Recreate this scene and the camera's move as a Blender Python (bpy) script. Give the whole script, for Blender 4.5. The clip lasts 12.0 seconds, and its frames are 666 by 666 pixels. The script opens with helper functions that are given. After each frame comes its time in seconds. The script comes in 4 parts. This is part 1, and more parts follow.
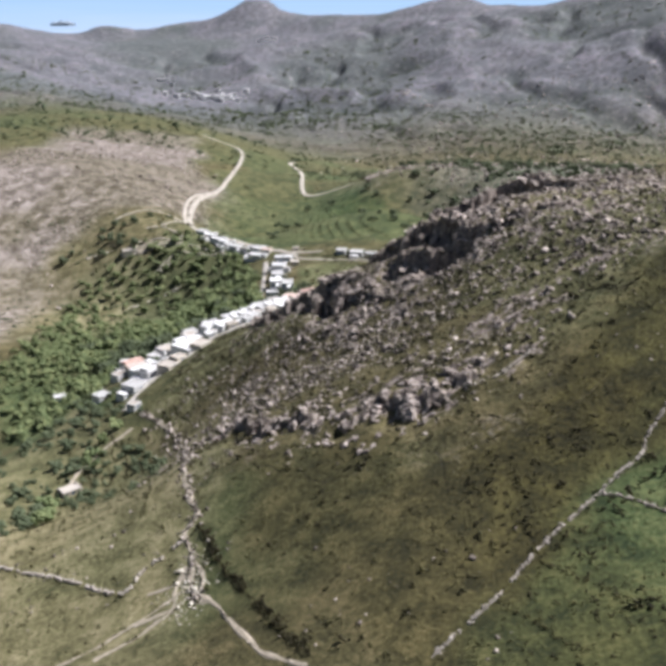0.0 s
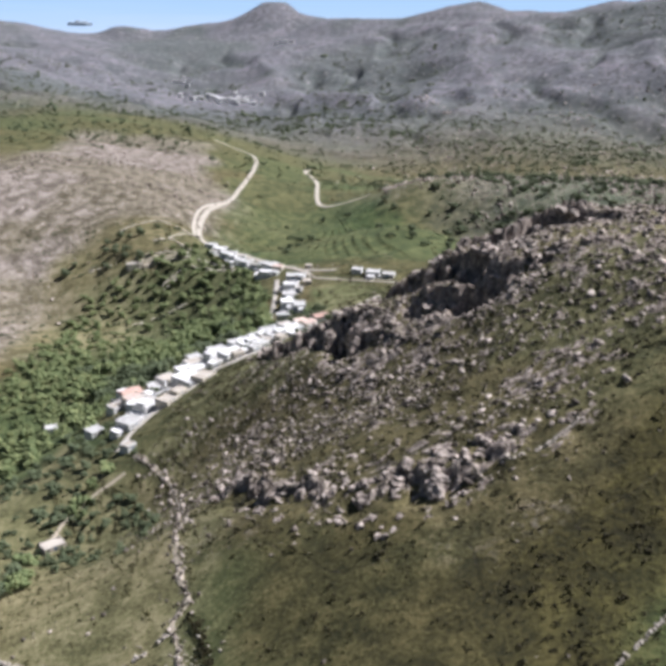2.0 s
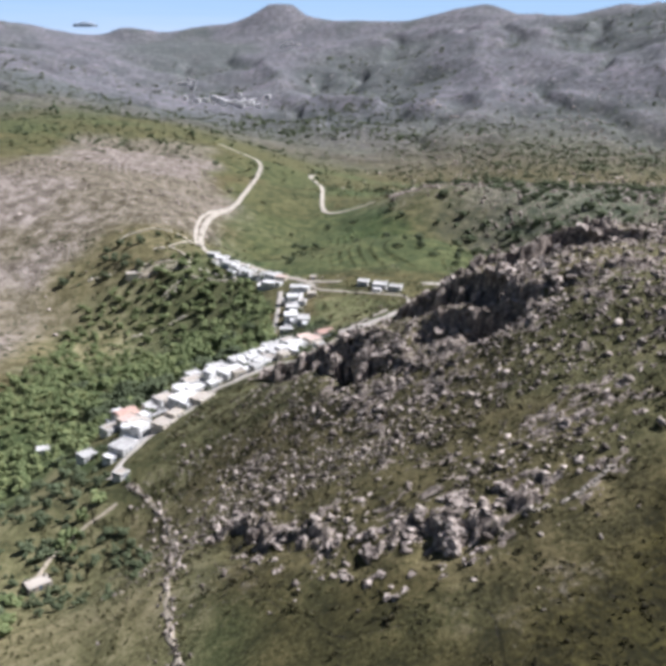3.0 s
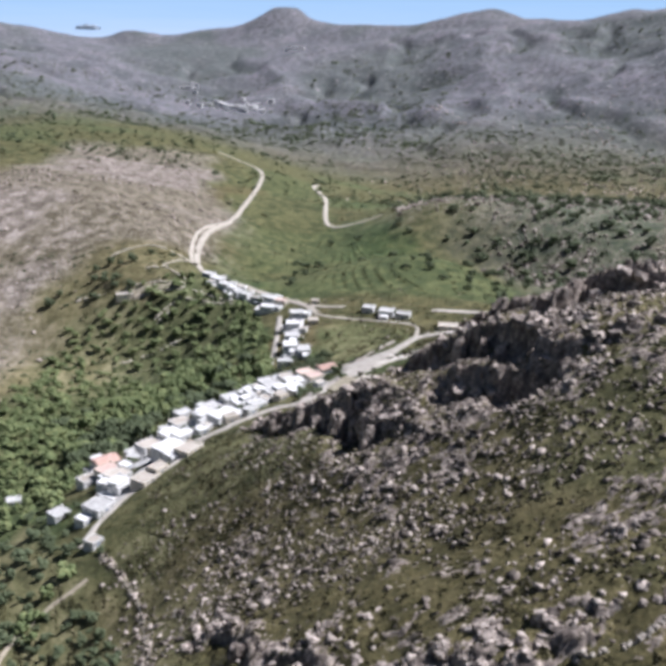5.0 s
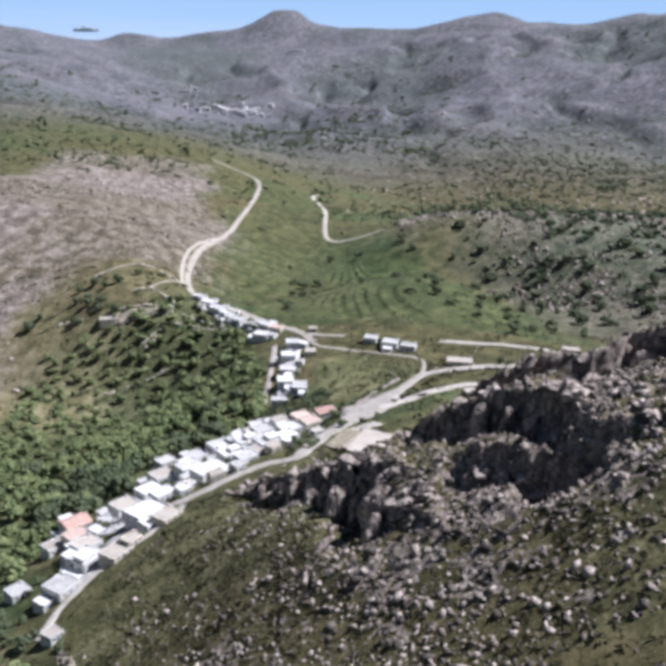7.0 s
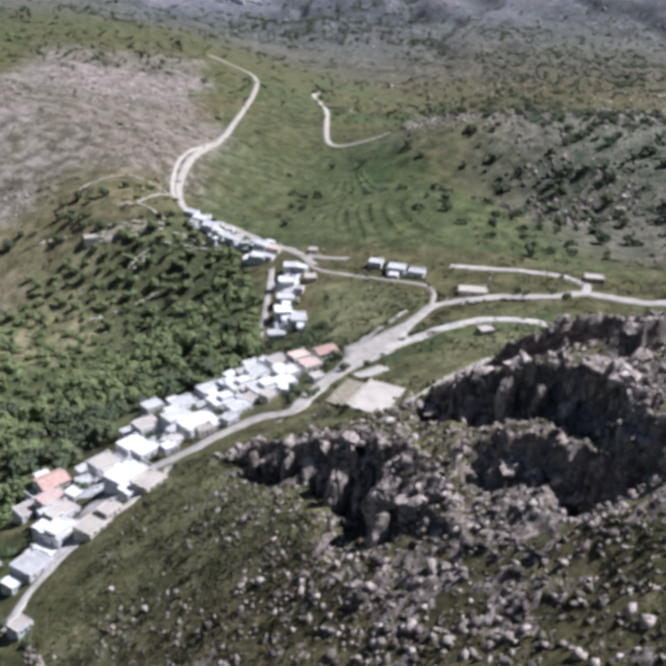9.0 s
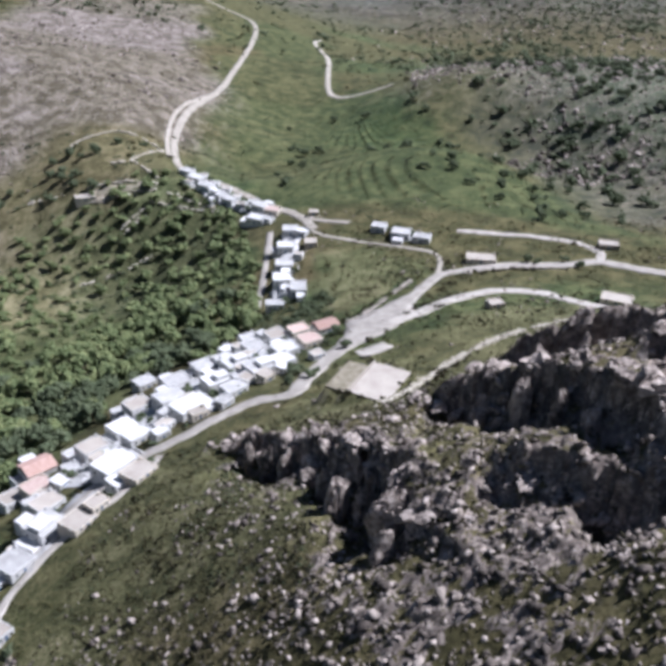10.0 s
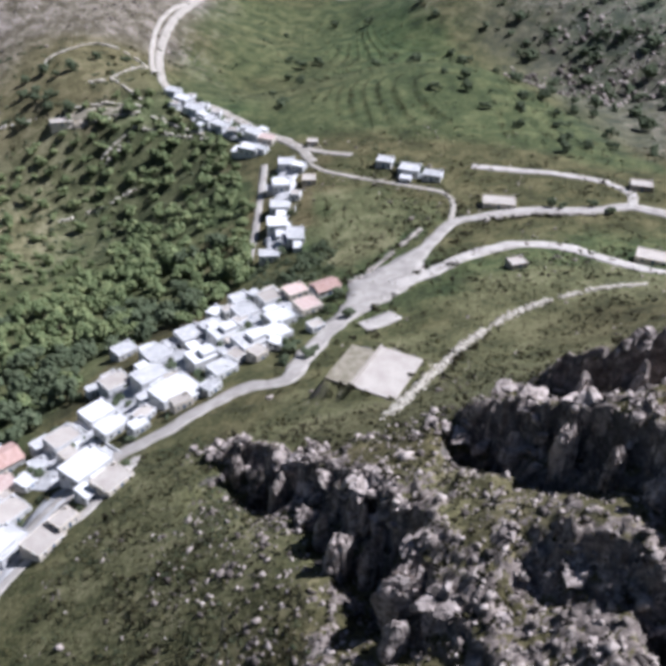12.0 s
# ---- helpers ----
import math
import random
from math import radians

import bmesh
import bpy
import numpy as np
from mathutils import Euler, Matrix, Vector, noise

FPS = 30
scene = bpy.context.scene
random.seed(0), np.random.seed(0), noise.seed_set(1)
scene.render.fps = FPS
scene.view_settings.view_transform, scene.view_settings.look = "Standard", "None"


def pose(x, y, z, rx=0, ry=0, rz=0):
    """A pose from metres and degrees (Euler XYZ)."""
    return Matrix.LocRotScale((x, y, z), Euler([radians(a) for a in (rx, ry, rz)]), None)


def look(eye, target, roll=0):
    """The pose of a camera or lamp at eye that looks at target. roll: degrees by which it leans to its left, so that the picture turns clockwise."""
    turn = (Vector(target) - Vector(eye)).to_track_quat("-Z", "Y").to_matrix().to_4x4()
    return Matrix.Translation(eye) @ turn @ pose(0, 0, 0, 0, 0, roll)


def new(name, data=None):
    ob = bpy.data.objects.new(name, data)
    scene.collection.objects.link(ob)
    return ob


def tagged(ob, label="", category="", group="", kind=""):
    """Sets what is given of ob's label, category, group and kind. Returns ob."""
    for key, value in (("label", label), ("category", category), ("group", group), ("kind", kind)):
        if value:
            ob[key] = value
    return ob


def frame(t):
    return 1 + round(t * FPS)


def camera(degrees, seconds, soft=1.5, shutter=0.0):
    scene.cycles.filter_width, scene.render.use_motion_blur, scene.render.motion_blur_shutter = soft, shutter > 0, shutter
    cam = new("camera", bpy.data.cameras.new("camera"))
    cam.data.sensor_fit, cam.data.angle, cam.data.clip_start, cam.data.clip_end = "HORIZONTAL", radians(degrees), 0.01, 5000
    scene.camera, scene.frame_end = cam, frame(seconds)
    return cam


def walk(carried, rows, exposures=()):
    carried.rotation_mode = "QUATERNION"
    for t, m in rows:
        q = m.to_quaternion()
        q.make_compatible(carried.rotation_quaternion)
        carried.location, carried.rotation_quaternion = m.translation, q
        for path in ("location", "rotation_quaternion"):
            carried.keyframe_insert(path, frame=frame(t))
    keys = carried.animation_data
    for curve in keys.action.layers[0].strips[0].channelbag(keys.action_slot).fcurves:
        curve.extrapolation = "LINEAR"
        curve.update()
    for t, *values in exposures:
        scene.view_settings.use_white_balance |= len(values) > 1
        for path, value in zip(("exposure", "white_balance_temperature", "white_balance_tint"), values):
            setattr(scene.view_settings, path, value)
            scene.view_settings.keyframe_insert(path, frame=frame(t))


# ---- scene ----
cam = camera(39.7, 12.0, soft=5.0)
METRES, EYE, TILT, LEAN, TURN = 300.0, 215.0, -20.5, 0.0, 0.0
ROWS = [
    (0.0, 0.0, 0.0, 0.0, -0.0, 0.0, 0.0),
    (0.5, -0.0002, 0.0275, 0.0108, 0.25, 0.02, -0.3),
    (1.0, -0.0009, 0.0627, 0.0241, 0.47, 0.05, -0.61),
    (1.5, -0.0026, 0.1014, 0.0394, 0.63, 0.11, -0.86),
    (2.0, -0.0044, 0.1403, 0.0544, 0.76, 0.16, -1.09),
    (2.5, -0.006, 0.1808, 0.0699, 0.9, 0.23, -1.28),
    (3.0, -0.0076, 0.2188, 0.0847, 1.03, 0.27, -1.42),
    (5.0, -0.0113, 0.3787, 0.147, 1.23, 0.45, -1.81),
    (5.5, -0.0125, 0.4159, 0.1619, 1.21, 0.5, -1.84),
    (6.0, -0.0136, 0.4582, 0.1788, 1.22, 0.55, -1.86),
    (6.5, -0.0146, 0.4993, 0.1954, 1.21, 0.6, -1.9),
    (7.0, -0.0152, 0.5433, 0.2122, 1.22, 0.59, -1.97),
    (7.2, -0.0156, 0.5592, 0.2185, 1.23, -0.1, -1.97),
    (8.0, -0.017, 0.6185, 0.2425, 1.29, -2.72, -1.96),
    (8.8, -0.0185, 0.6758, 0.2659, 1.36, -5.33, -1.95),
    (9.0, -0.0188, 0.6914, 0.2722, 1.38, -5.99, -1.95),
    (9.5, -0.0196, 0.7324, 0.2886, 1.44, -7.75, -1.95),
    (10.0, -0.0202, 0.7681, 0.3028, 1.51, -9.28, -1.97),
    (10.5, -0.0214, 0.8117, 0.3205, 1.54, -11.14, -1.97),
    (11.0, -0.0226, 0.8488, 0.3359, 1.57, -12.69, -1.94),
    (11.5, -0.0242, 0.8884, 0.3517, 1.58, -14.28, -1.93),
    (12.0, -0.0259, 0.9295, 0.3677, 1.58, -15.88, -1.87),
]
walk(cam, [(t, pose(0, 0, EYE, TILT, LEAN, TURN) @ pose(METRES * x, METRES * y, METRES * z, 90 + pitch, roll, yaw)) for t, x, y, z, yaw, pitch, roll in ROWS], exposures=[(0.0, 0.9, 6080, 14.5), (5.0, 0.82, 5900, 15.4), (12.0, 0.69, 5580, 17.3)])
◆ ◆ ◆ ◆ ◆
## [The problem]
Reproduce every line precisely as given, omitting all pictures.

## [Completed exercise]
Recreate this scene and the camera's move as a Blender Python (bpy) script. Give the whole script, for Blender 4.5. The clip lasts 12.0 seconds, and its frames are 666 by 666 pixels. The script opens with helper functions that are given. After each frame comes its time in seconds. The script comes in 4 parts. This is part 1, and more parts follow.
0.0 s
2.0 s
3.0 s
5.0 s
7.0 s
9.0 s
10.0 s
12.0 s
# ---- helpers ----
import math
import random
from math import radians

import bmesh
import bpy
import numpy as np
from mathutils import Euler, Matrix, Vector, noise

FPS = 30
scene = bpy.context.scene
random.seed(0), np.random.seed(0), noise.seed_set(1)
scene.render.fps = FPS
scene.view_settings.view_transform, scene.view_settings.look = "Standard", "None"


def pose(x, y, z, rx=0, ry=0, rz=0):
    """A pose from metres and degrees (Euler XYZ)."""
    return Matrix.LocRotScale((x, y, z), Euler([radians(a) for a in (rx, ry, rz)]), None)


def look(eye, target, roll=0):
    """The pose of a camera or lamp at eye that looks at target. roll: degrees by which it leans to its left, so that the picture turns clockwise."""
    turn = (Vector(target) - Vector(eye)).to_track_quat("-Z", "Y").to_matrix().to_4x4()
    return Matrix.Translation(eye) @ turn @ pose(0, 0, 0, 0, 0, roll)


def new(name, data=None):
    ob = bpy.data.objects.new(name, data)
    scene.collection.objects.link(ob)
    return ob


def tagged(ob, label="", category="", group="", kind=""):
    """Sets what is given of ob's label, category, group and kind. Returns ob."""
    for key, value in (("label", label), ("category", category), ("group", group), ("kind", kind)):
        if value:
            ob[key] = value
    return ob


def frame(t):
    return 1 + round(t * FPS)


def camera(degrees, seconds, soft=1.5, shutter=0.0):
    scene.cycles.filter_width, scene.render.use_motion_blur, scene.render.motion_blur_shutter = soft, shutter > 0, shutter
    cam = new("camera", bpy.data.cameras.new("camera"))
    cam.data.sensor_fit, cam.data.angle, cam.data.clip_start, cam.data.clip_end = "HORIZONTAL", radians(degrees), 0.01, 5000
    scene.camera, scene.frame_end = cam, frame(seconds)
    return cam


def walk(carried, rows, exposures=()):
    carried.rotation_mode = "QUATERNION"
    for t, m in rows:
        q = m.to_quaternion()
        q.make_compatible(carried.rotation_quaternion)
        carried.location, carried.rotation_quaternion = m.translation, q
        for path in ("location", "rotation_quaternion"):
            carried.keyframe_insert(path, frame=frame(t))
    keys = carried.animation_data
    for curve in keys.action.layers[0].strips[0].channelbag(keys.action_slot).fcurves:
        curve.extrapolation = "LINEAR"
        curve.update()
    for t, *values in exposures:
        scene.view_settings.use_white_balance |= len(values) > 1
        for path, value in zip(("exposure", "white_balance_temperature", "white_balance_tint"), values):
            setattr(scene.view_settings, path, value)
            scene.view_settings.keyframe_insert(path, frame=frame(t))


# ---- scene ----
cam = camera(39.7, 12.0, soft=5.0)
METRES, EYE, TILT, LEAN, TURN = 300.0, 215.0, -20.5, 0.0, 0.0
ROWS = [
    (0.0, 0.0, 0.0, 0.0, -0.0, 0.0, 0.0),
    (0.5, -0.0002, 0.0275, 0.0108, 0.25, 0.02, -0.3),
    (1.0, -0.0009, 0.0627, 0.0241, 0.47, 0.05, -0.61),
    (1.5, -0.0026, 0.1014, 0.0394, 0.63, 0.11, -0.86),
    (2.0, -0.0044, 0.1403, 0.0544, 0.76, 0.16, -1.09),
    (2.5, -0.006, 0.1808, 0.0699, 0.9, 0.23, -1.28),
    (3.0, -0.0076, 0.2188, 0.0847, 1.03, 0.27, -1.42),
    (5.0, -0.0113, 0.3787, 0.147, 1.23, 0.45, -1.81),
    (5.5, -0.0125, 0.4159, 0.1619, 1.21, 0.5, -1.84),
    (6.0, -0.0136, 0.4582, 0.1788, 1.22, 0.55, -1.86),
    (6.5, -0.0146, 0.4993, 0.1954, 1.21, 0.6, -1.9),
    (7.0, -0.0152, 0.5433, 0.2122, 1.22, 0.59, -1.97),
    (7.2, -0.0156, 0.5592, 0.2185, 1.23, -0.1, -1.97),
    (8.0, -0.017, 0.6185, 0.2425, 1.29, -2.72, -1.96),
    (8.8, -0.0185, 0.6758, 0.2659, 1.36, -5.33, -1.95),
    (9.0, -0.0188, 0.6914, 0.2722, 1.38, -5.99, -1.95),
    (9.5, -0.0196, 0.7324, 0.2886, 1.44, -7.75, -1.95),
    (10.0, -0.0202, 0.7681, 0.3028, 1.51, -9.28, -1.97),
    (10.5, -0.0214, 0.8117, 0.3205, 1.54, -11.14, -1.97),
    (11.0, -0.0226, 0.8488, 0.3359, 1.57, -12.69, -1.94),
    (11.5, -0.0242, 0.8884, 0.3517, 1.58, -14.28, -1.93),
    (12.0, -0.0259, 0.9295, 0.3677, 1.58, -15.88, -1.87),
]
walk(cam, [(t, pose(0, 0, EYE, TILT, LEAN, TURN) @ pose(METRES * x, METRES * y, METRES * z, 90 + pitch, roll, yaw)) for t, x, y, z, yaw, pitch, roll in ROWS], exposures=[(0.0, 0.9, 6080, 14.5), (5.0, 0.82, 5900, 15.4), (12.0, 0.69, 5580, 17.3)])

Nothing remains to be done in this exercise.